Toujours est-il que l'article 4 du décret prévoit que lorsque, sur une période de vingt-quatre mois consécutifs, l'effectif salarié dépasse le seuil précité, le chef d'entreprise doit, dans les deux mois, demander la radiation de la mention du conjoint collaborateur (5). A quoi on ajoutera que le chef d'entreprise doit alors conclure avec son époux un contrat de travail en bonne et due forme, pour peu que ce dernier continue d'exercer une activité professionnelle régulière dans la société. N'oublions pas, en effet, que le conjoint reste alors tenu d'opter pour l'un des statuts prévus. Celui de conjoint collaborateur étant exclu, et sauf à faire entrer le conjoint dans la communauté des associés, seul reste ouvert le statut de conjoint salarié.
2 - Publicité de l'option
Afin qu'il n'y ait aucun doute quant au choix du statut choisi par le conjoint du chef d'entreprise, celui-ci doit faire l'objet d'une publicité que le décret du 1er août 2006 décline de la façon suivante.
Tout d'abord, et en application de l'article 5 du décret, le centre de formalités des entreprises reçoit, dans les conditions prévues par le décret du 19 juillet 1996 :
- dans le dossier unique de déclaration de création de l'entreprise, la déclaration de l'option choisie, le cas échéant, par le conjoint du chef d'entreprise en application du I de l'article L. 121-4 du Code de commerce ;
- la déclaration modificative portant mention que le conjoint exerce une activité professionnelle régulière dans l'entreprise sans percevoir de rémunération et sans avoir la qualité d'associé au sens de l'article 1832 du Code civil dans les deux mois à compter du respect de ces conditions ;
- la déclaration de radiation du conjoint collaborateur lorsque celui-ci cesse de remplir les conditions permettant le choix de ce statut, dans les deux mois à compter de la cessation du respect de ces conditions.
Le centre de formalités des entreprises notifie au conjoint collaborateur la réception de la déclaration d'option du statut de conjoint collaborateur et des déclarations de modification ou de radiation par lettre recommandée avec demande d'avis de réception (art. 5 du décret). Enfin, l'article 9 du décret précise que pour les conjoints collaborateurs de chefs d'entreprise non déclarés à la date de publication du décret, la déclaration de l'option choisie ou la déclaration modificative doit être faite au plus tard le premier jour du quatrième trimestre civil suivant cette date.
L'article 6 du décret du 1er août 2006 vient modifier l'article 14 du décret n° 98-247 du 2 avril 1998 (N° Lexbase : L1473AIE), qui dispose désormais que "le conjoint collaborateur d'une personne physique, du gérant associé unique ou du gérant associé majoritaire d'une société à responsabilité limitée immatriculée au répertoire des métiers qui remplit les conditions fixées par les articles 1er et 2 du décret n° 2006-966 du 1er août 2006 relatif au conjoint collaborateur fait l'objet d'une mention à ce répertoire".

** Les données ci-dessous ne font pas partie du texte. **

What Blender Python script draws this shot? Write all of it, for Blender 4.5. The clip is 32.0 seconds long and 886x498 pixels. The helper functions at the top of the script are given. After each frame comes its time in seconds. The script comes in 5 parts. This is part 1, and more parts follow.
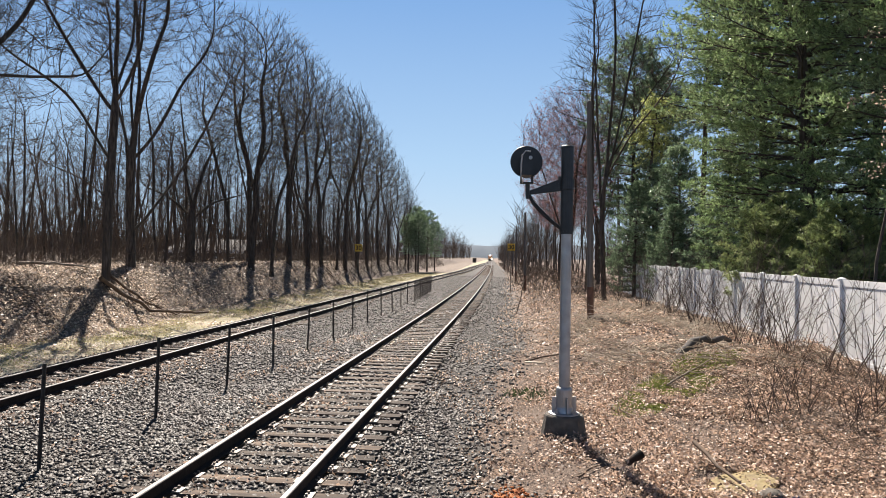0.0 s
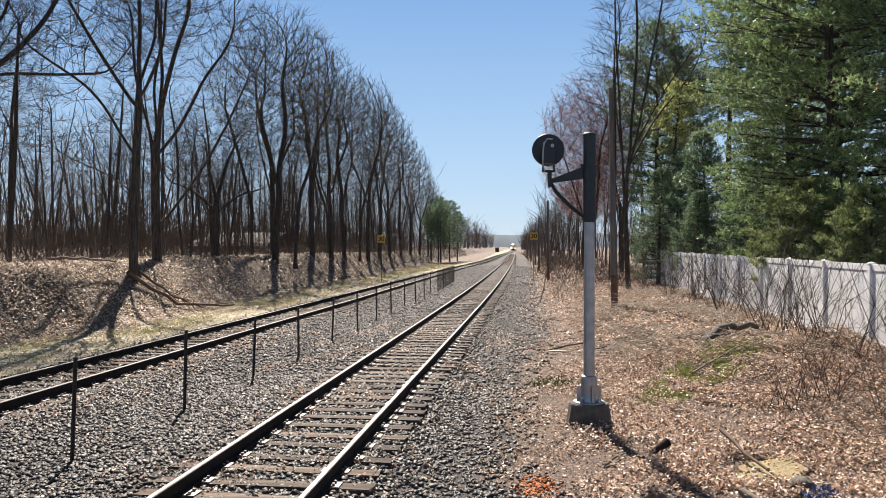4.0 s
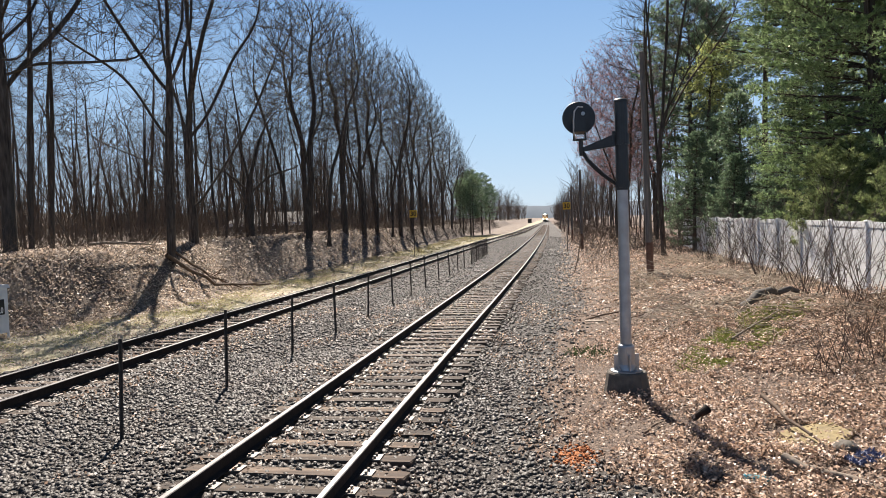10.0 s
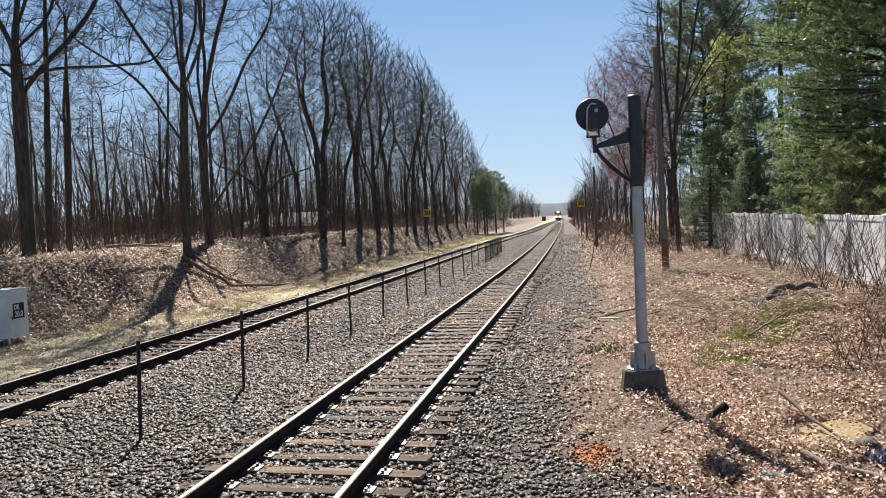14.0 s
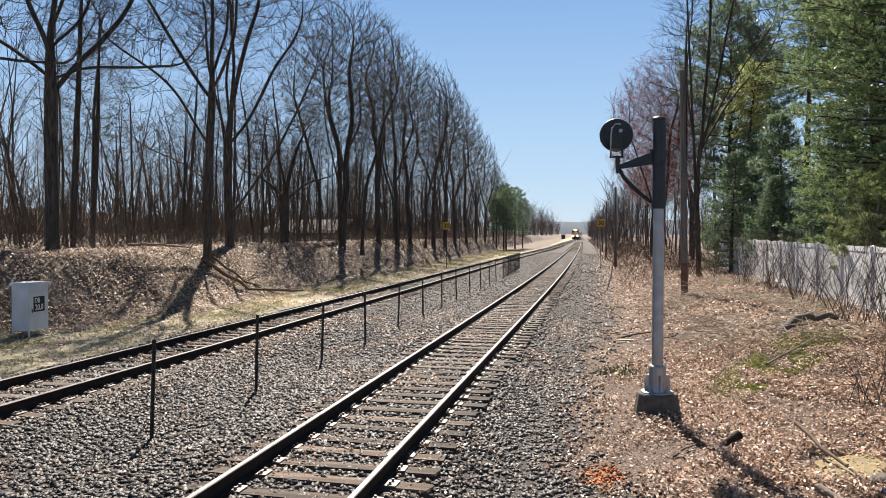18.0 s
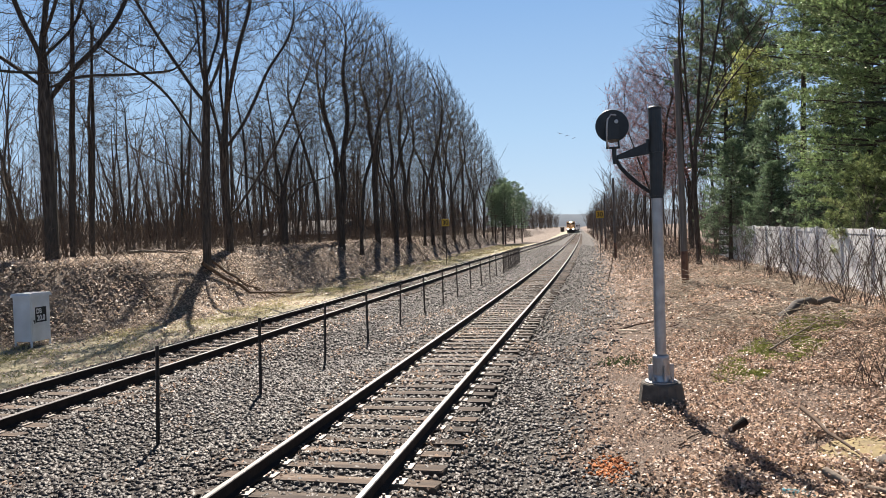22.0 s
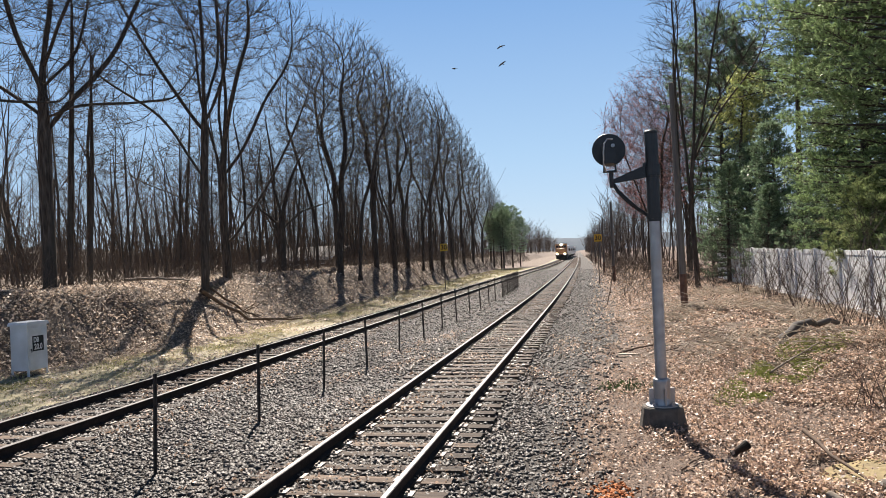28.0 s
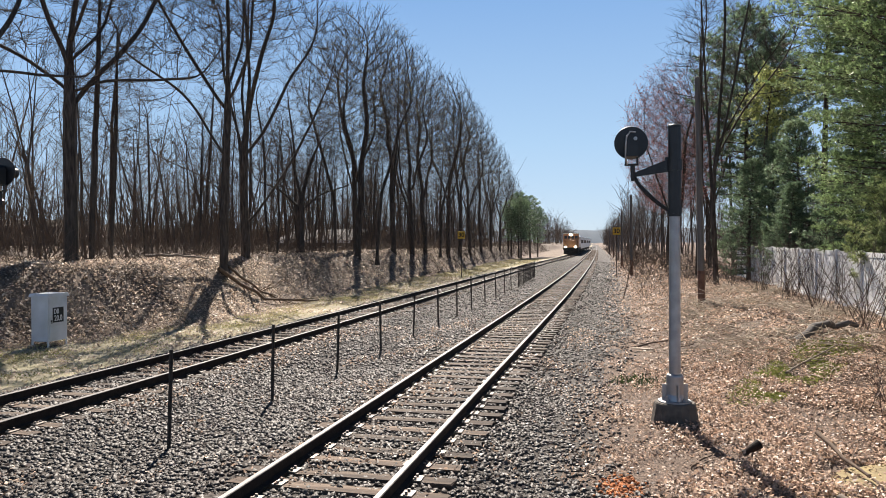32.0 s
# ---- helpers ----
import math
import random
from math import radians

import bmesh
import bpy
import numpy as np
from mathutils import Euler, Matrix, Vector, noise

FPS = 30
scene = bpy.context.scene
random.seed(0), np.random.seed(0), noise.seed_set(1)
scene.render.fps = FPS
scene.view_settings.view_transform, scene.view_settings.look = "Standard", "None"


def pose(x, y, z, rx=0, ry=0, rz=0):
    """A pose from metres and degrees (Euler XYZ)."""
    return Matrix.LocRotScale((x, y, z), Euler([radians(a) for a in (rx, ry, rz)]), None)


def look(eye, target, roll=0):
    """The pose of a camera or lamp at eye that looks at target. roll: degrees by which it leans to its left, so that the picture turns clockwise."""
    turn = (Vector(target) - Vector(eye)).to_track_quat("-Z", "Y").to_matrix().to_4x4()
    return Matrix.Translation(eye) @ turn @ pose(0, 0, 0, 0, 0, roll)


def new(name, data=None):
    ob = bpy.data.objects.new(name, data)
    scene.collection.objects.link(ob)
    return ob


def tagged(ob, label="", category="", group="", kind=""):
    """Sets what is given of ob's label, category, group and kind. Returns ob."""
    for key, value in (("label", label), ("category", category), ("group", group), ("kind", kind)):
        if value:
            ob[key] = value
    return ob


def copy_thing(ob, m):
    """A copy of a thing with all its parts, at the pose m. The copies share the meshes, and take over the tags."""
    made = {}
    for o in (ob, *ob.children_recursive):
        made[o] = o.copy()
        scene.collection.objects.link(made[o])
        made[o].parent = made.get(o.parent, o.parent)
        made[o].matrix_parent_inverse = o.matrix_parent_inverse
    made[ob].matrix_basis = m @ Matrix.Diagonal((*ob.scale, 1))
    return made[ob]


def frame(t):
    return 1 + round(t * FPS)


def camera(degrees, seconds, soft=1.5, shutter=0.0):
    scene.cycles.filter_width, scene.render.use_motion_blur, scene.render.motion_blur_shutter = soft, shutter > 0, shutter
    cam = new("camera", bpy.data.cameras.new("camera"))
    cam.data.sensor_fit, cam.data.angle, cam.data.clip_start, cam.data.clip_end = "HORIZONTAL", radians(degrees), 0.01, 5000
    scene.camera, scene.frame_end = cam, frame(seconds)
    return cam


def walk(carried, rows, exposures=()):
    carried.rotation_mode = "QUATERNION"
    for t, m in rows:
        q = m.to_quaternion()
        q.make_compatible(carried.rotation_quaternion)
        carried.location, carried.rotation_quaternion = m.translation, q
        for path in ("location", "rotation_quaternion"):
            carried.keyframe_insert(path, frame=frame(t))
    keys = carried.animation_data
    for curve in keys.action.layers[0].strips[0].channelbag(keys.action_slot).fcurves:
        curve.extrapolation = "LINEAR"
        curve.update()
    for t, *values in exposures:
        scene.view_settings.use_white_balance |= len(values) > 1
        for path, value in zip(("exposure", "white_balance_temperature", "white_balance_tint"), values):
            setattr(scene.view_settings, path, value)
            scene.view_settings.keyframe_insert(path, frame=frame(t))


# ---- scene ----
cam = camera(62.0, 32.0, soft=0.5)
EYE = (3.074, 0.0, 2.516)
# seconds and the turn of the camera, which stands at one spot
PATH = [
    (0.0, 90.611, -0.888, 5.325),
    (0.5, 90.672, -0.832, 5.786),
    (1.0, 90.575, -0.781, 6.120),
    (1.5, 90.518, -0.785, 6.347),
    (2.0, 90.507, -0.749, 6.477),
    (2.5, 90.499, -0.696, 6.569),
    (3.0, 90.428, -0.629, 6.678),
    (3.5, 90.265, -0.471, 6.762),
    (5.5, 88.491, 1.536, 8.544),
    (6.0, 88.512, 1.579, 8.917),
    (6.5, 88.775, 1.352, 9.006),
    (7.0, 89.008, 1.045, 8.982),
    (7.5, 89.038, 0.981, 9.087),
    (8.0, 88.821, 1.086, 9.323),
    (8.5, 88.436, 1.310, 9.507),
    (9.0, 88.060, 1.554, 9.614),
    (9.5, 87.846, 1.752, 9.629),
    (10.0, 87.795, 1.799, 9.579),
    (10.5, 87.849, 1.838, 9.486),
    (11.0, 87.912, 1.871, 9.396),
    (11.5, 87.973, 1.878, 9.330),
    (12.0, 88.006, 1.953, 9.338),
    (12.5, 88.056, 2.173, 9.489),
    (13.0, 88.010, 2.463, 9.705),
    (13.5, 87.871, 2.716, 10.091),
    (14.0, 87.747, 2.455, 10.657),
    (14.5, 87.803, 1.616, 11.319),
    (16.5, 89.110, -0.847, 12.216),
    (17.0, 89.055, -0.496, 12.161),
    (17.5, 88.884, -0.276, 12.112),
    (18.0, 88.796, -0.140, 12.143),
    (18.5, 88.793, -0.048, 12.309),
    (19.0, 88.897, 0.078, 12.521),
    (19.5, 89.075, 0.258, 12.621),
    (20.0, 89.151, 0.591, 12.534),
    (20.5, 89.082, 1.016, 12.230),
    (21.0, 88.885, 1.374, 11.995),
    (21.5, 88.675, 1.623, 11.928),
    (22.0, 88.546, 1.812, 12.071),
    (22.5, 88.496, 1.857, 12.262),
    (23.0, 88.504, 1.852, 12.431),
    (23.5, 88.547, 1.885, 12.562),
    (24.0, 88.582, 1.942, 12.680),
    (24.5, 88.597, 2.029, 12.775),
    (25.0, 88.623, 2.143, 12.850),
    (25.5, 88.655, 2.254, 12.881),
    (27.5, 90.011, 2.442, 12.281),
    (28.0, 90.473, 2.307, 11.950),
    (28.5, 90.780, 2.117, 11.680),
    (29.0, 90.828, 1.960, 11.684),
    (29.5, 90.514, 1.929, 11.936),
    (30.0, 89.973, 1.926, 12.532),
    (30.5, 89.382, 1.719, 13.219),
    (31.0, 89.069, 1.317, 13.650),
    (31.5, 89.144, 0.756, 13.651),
    (32.0, 89.510, 0.204, 13.293),
]
walk(cam, [(t, pose(*EYE, rx, ry, rz)) for t, rx, ry, rz in PATH], exposures=[(0.0, 1.28, 6750, 13), (32.0, 1.28, 6750, 13)])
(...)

Désormais, dans la demande d'immatriculation des sociétés, devra être déclaré le conjoint du gérant associé unique ou du gérant associé majoritaire d'une société à responsabilité limitée ou d'une société d'exercice libéral à responsabilité limitée dans les conditions définies par le décret du 1er août 2006 relatif au conjoint collaborateur (art. 7 du décret, modifiant l'article 15 du décret n° 84-406 du 30 mai 1984 N° Lexbase : L6533BHG).
Enfin, le 1° de l'article 27 du décret du 30 mai 1984 est modifié afin de réserver la demande d'inscription comme conjoint collaborateur au seul assujetti.
Gilles Auzero
Professeur à l'Université Montesquieu-Bordeaux IV
(1) Le législateur a, en outre, précisé les droits sociaux du conjoint travaillant dans l'entreprise familiale (Pour plus de détails sur cette question, v. notre art., Les dispositions à caractère social de la loi n° 2005-882 du 2 août 2005 en faveur des petites et moyennes entreprises, Bull. Joly Sociétés 2005, § 242).
(2) Décret n° 2006-966 du 1er août 2006 relatif au conjoint collaborateur (JO du 3 août 2006, p. 11580).
(3) L'option pour l'un des trois statuts n'est donc pas ouverte au concubin ou au partenaire de Pacs. A supposer qu'il s'agisse d'un oubli du législateur, celui-ci ne peut qu'être regretté.
(4) L'emploi du passé est ici de rigueur dans le mesure où, bien souvent, le litige surgira postérieurement à la dissolution du lien matrimonial ou à la disparition de l'entreprise.
(5) Conformément aux prescriptions de l'article L. 121-4, II du Code de commerce, le choix effectué par le conjoint du gérant associé majoritaire de bénéficier du statut de conjoint collaborateur est porté à la connaissance des associés lors de la première assemblée générale suivant la mention de ce statut auprès des organismes habilités à enregistrer l'immatriculation de l'entreprise.